Regulation DD (12 CFR Part 1030), which implements the Truth in Savings Act (TISA), became effective in June 1993. An official staff commentary interprets the requirements of Regulation DD (12 CFR 1030 (Supplement I)). Since then, several amendments have been made to Regulation DD and the Staff Commentary, including changes effective Jan. 1, 2010, concerning disclosures of aggregate overdraft and returned item fees on periodic statements and balance disclosures provided to consumers through automated systems. In addition, effective July 6, 2010, clarifications were made to the provisions related to overdraft services (NOTE: The effective date for the clarification to 12 CFR 1030.11(a)(1)(i), requiring the term “Total Overdraft Fees” to be used, was Oct. 1, 2010) (75Fed. Reg. 31673).
The Dodd-Frank Act granted rulemaking authority under the Truth in Savings Act to the Consumer Financial Protection Bureau (CFPB) and, with respect to entities under its jurisdiction, granted authority to the CFPB to supervise for and enforce compliance with the Truth in Savings Act and its implementing regulations. In Dec. 2011, the CFPB restated the Federal Reserve’s implementing regulation at 12 CFR Part 1030 (76 Fed. Reg. 79276) (Dec. 21, 2011).

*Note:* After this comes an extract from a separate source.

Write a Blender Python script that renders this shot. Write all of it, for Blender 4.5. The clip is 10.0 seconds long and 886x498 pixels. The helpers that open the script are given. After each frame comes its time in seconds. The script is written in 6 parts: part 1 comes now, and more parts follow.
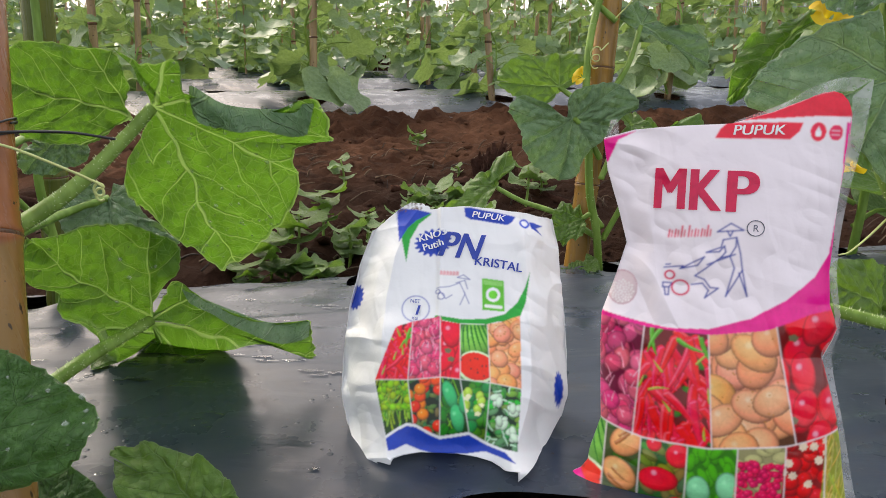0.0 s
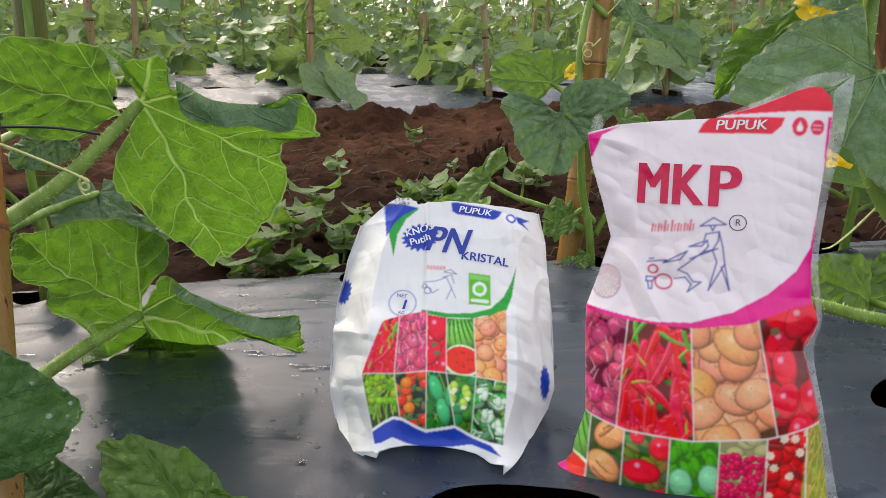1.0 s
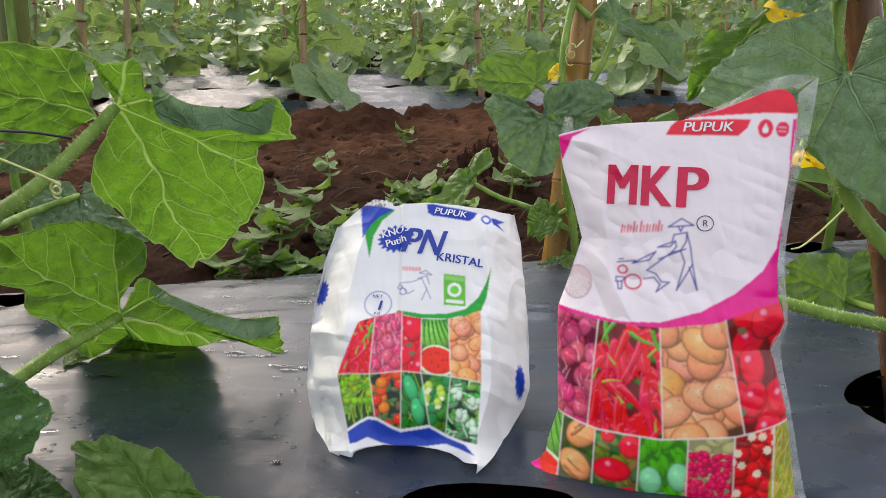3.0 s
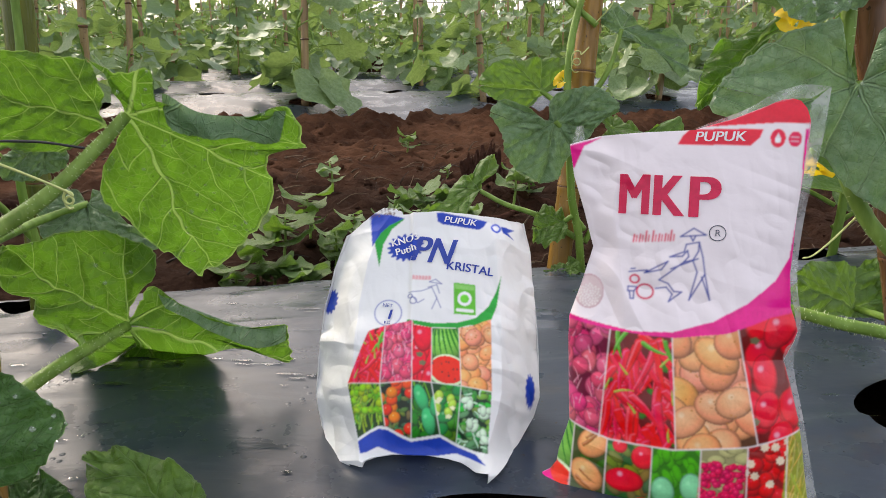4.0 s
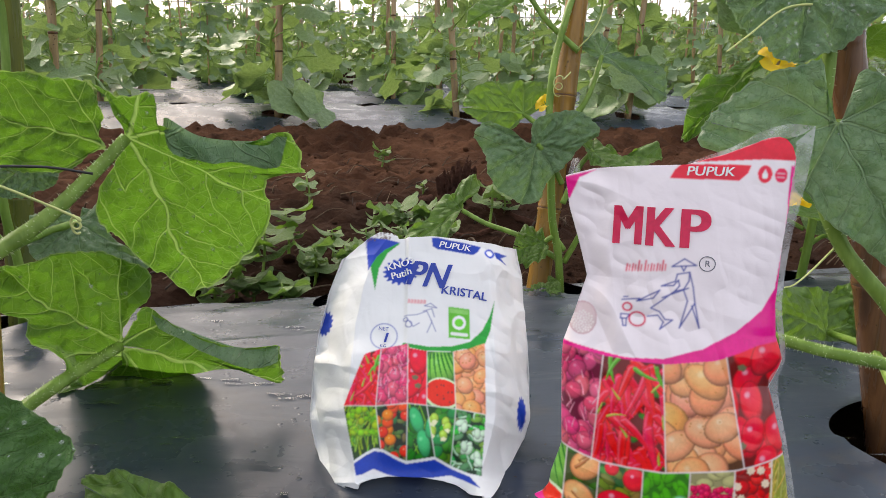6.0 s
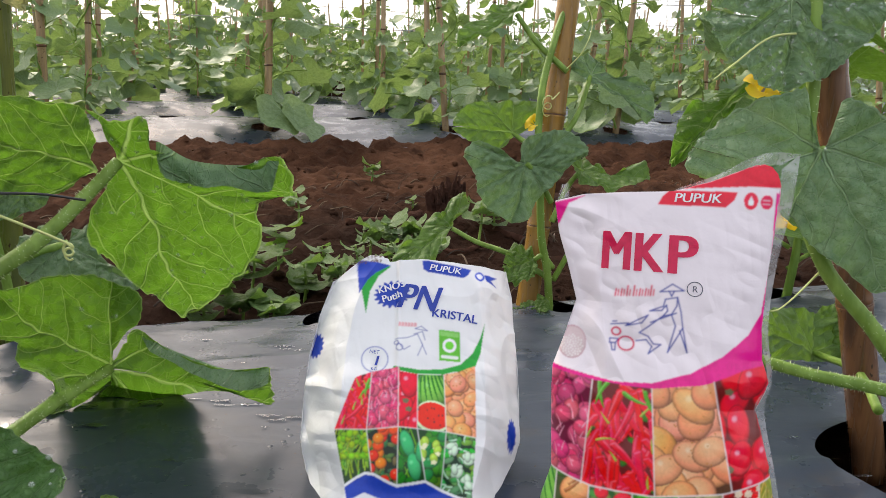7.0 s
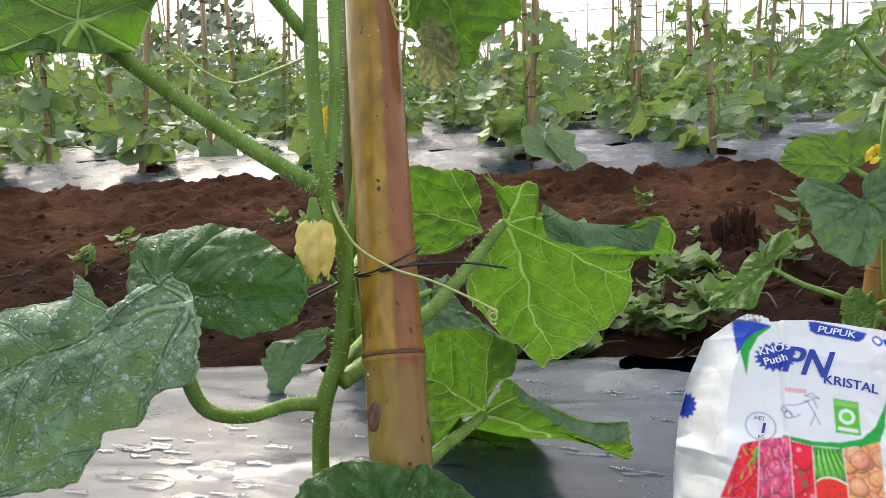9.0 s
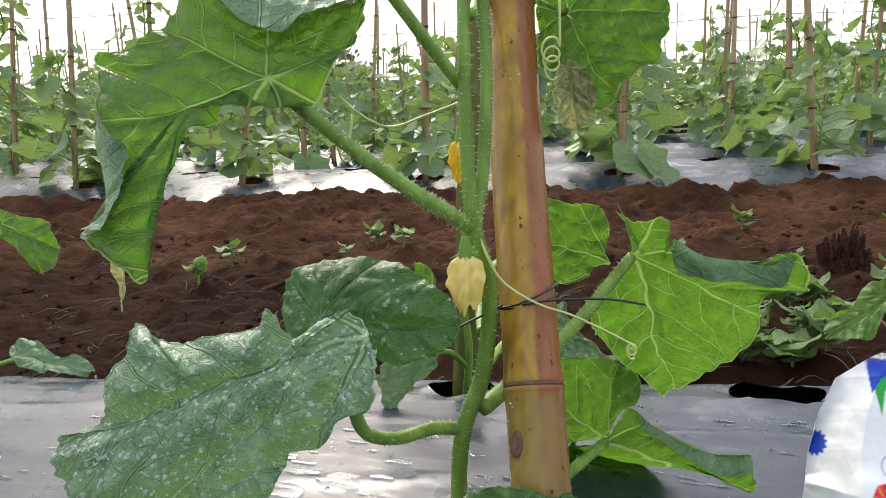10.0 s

The purpose of Regulation DD is to enable consumers to make informed decisions about their accounts at depository institutions through the use of uniform disclosures. The disclosures aid comparison shopping by informing consumers about the fees, annual percentage yield, interest rate, and other terms for deposit accounts. A consumer is entitled to receive disclosures under all of the following circumstances:
- When an account is opened
- Upon request
- When the terms of the account are changed
- When a periodic statement is sent
- For most time accounts, before the account matures
The regulation also includes requirements on the payment of interest, the methods of calculating the balance on which interest is paid, the calculation of the annual-percentage yield, and advertising.